There is also an allowance for a the Post-Event fund to be made available to a ‘Consortium’ of investment advisors, RIA’s who can invest on behalf of clients, on a priority basis after a major event has occurred. This would allow Stone Ridge to ensure that large and important investors it has built a relationship with will have access to its strategies even after a market dislocating catastrophe event.
As a mechanism to provide investors with a way to maintain or grow their allocations to ILS and reinsurance linked investments at a time of a large catastrophe loss, when risk capital will be in demand and pricing likely higher, Stone Ridge’s Post-Event fund seems a sound strategy.

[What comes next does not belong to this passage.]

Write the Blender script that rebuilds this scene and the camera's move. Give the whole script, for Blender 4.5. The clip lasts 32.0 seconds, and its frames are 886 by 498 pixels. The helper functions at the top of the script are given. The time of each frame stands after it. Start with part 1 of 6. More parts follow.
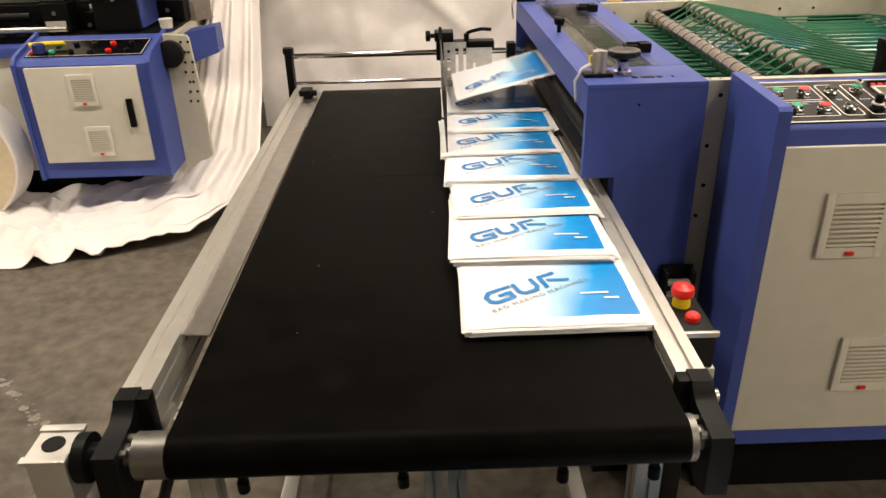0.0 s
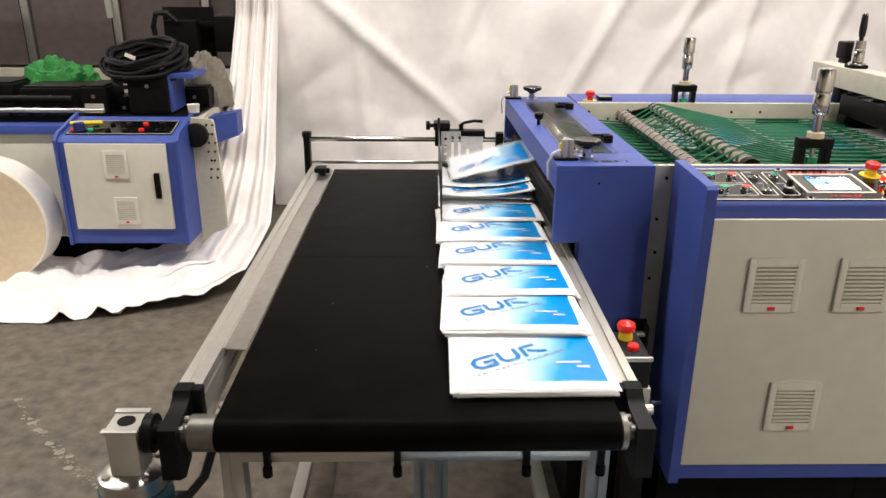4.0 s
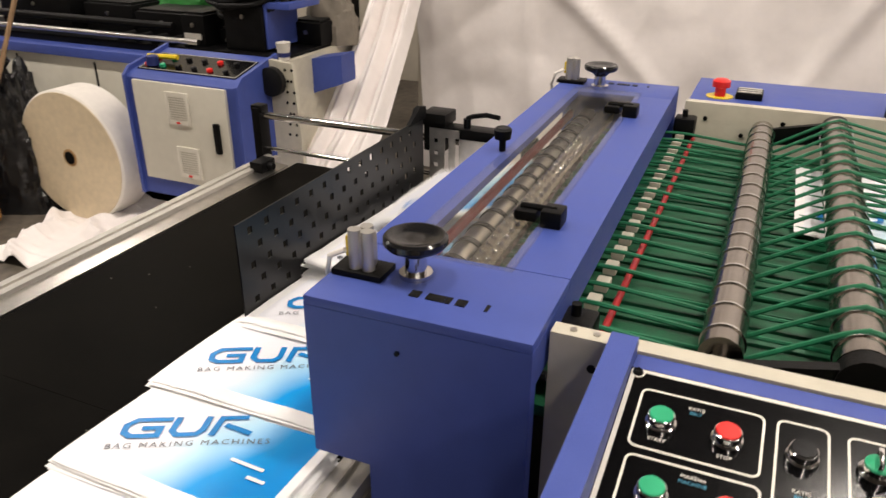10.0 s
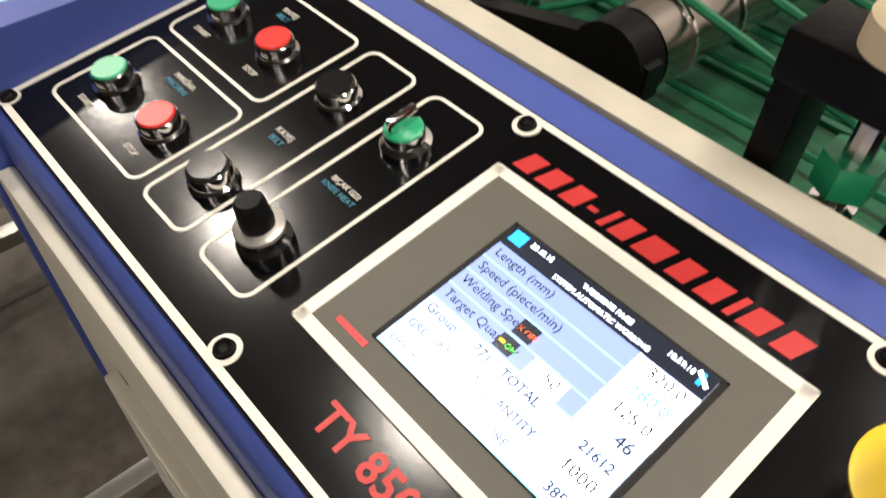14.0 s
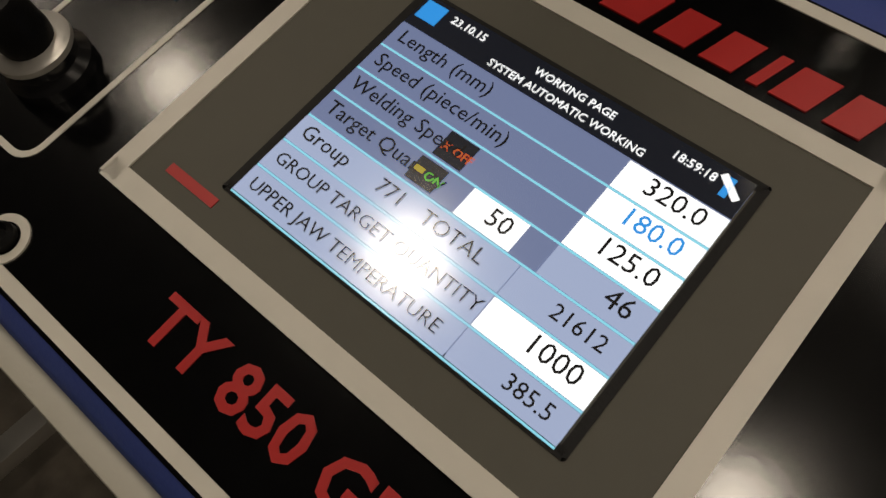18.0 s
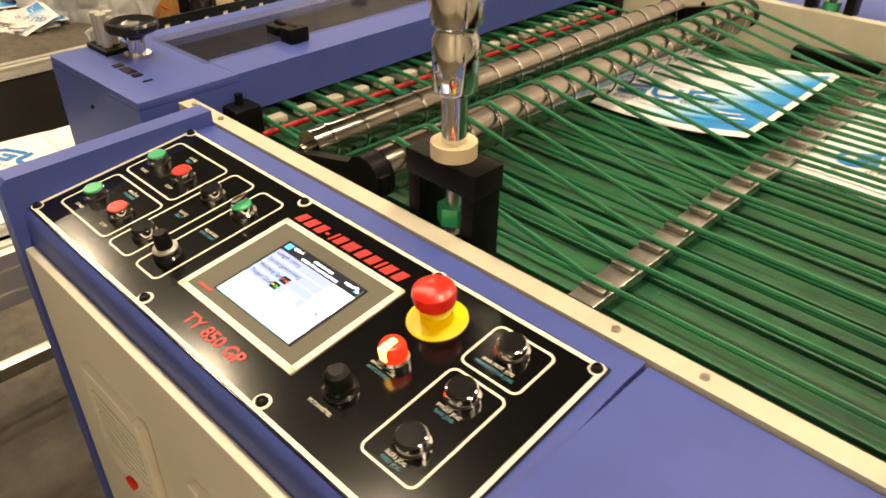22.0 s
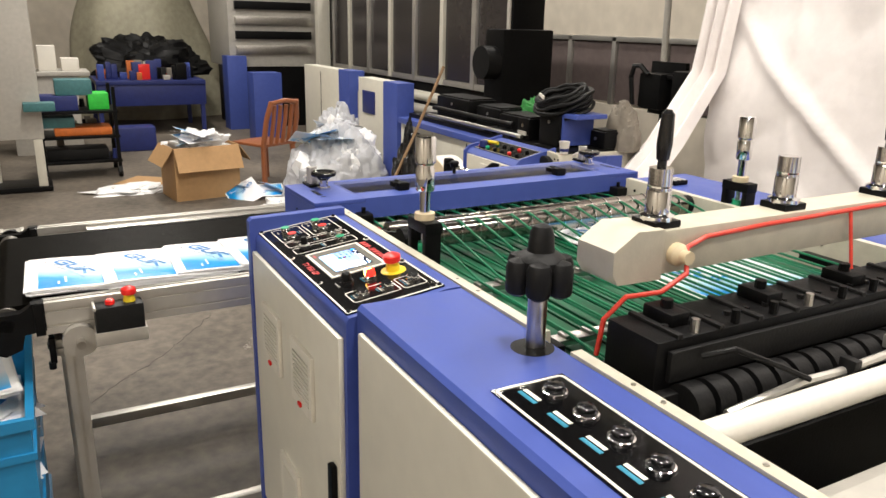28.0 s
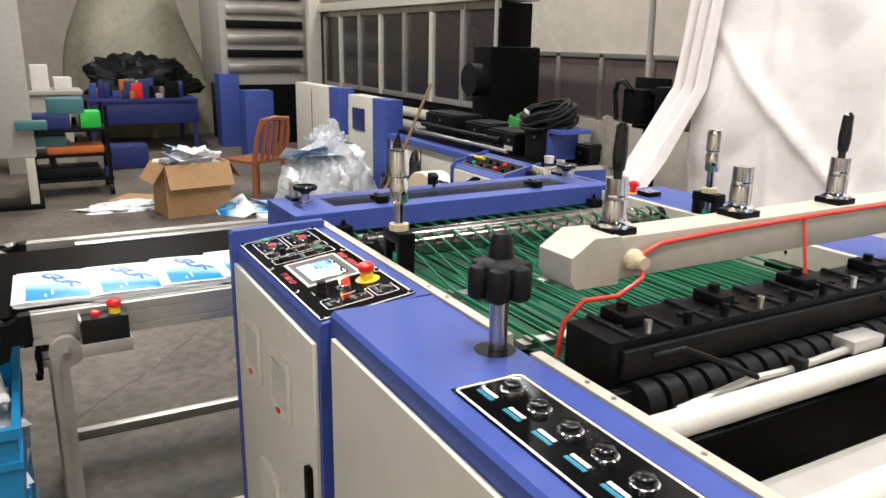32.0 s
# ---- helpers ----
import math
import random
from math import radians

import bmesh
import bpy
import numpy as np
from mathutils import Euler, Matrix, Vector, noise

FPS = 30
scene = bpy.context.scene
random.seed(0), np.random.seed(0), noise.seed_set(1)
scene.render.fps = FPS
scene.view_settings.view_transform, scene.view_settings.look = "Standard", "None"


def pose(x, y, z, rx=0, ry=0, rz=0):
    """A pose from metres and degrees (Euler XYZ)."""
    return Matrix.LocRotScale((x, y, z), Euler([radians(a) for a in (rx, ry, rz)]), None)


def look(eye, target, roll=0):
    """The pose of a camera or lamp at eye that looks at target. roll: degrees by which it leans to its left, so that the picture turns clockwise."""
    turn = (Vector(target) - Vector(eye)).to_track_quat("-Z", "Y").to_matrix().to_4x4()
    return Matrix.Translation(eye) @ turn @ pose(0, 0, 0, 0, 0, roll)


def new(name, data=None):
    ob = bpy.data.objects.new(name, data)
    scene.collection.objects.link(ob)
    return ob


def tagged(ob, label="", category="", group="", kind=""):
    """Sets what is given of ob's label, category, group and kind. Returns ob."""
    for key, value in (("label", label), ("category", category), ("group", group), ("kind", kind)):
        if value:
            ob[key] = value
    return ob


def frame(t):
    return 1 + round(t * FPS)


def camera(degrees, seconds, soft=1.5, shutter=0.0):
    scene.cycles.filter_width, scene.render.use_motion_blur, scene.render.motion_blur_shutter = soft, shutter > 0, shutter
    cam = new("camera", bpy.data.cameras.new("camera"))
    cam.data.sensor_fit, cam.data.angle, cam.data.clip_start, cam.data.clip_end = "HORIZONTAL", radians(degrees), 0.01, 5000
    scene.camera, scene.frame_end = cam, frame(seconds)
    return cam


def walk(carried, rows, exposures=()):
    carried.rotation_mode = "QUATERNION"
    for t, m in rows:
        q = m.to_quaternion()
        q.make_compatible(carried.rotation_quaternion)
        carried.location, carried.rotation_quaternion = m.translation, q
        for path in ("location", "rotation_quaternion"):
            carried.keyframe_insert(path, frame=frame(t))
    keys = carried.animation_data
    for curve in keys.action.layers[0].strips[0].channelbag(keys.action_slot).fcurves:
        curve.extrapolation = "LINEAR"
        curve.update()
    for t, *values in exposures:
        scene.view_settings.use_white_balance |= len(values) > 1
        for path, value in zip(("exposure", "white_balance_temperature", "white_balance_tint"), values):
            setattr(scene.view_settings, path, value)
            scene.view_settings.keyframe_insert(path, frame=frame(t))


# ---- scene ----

Whether the manager could choose to raise money into the fund pre-catastrophe, perhaps investing it in liquid Treasuries, but with the ability to sell those as soon as a catastrophe occurs to reinvest into its Interval fund is not as clear, but perhaps also an option.
It’s another interesting ILS investment strategy from Stone Ridge which is sure to get the market talking again. Perhaps it will also get other ILS managers thinking about how they could provide structures that would allow some of the fabled “investors on the sidelines” to get into the market quickly and at the right (post-event) time.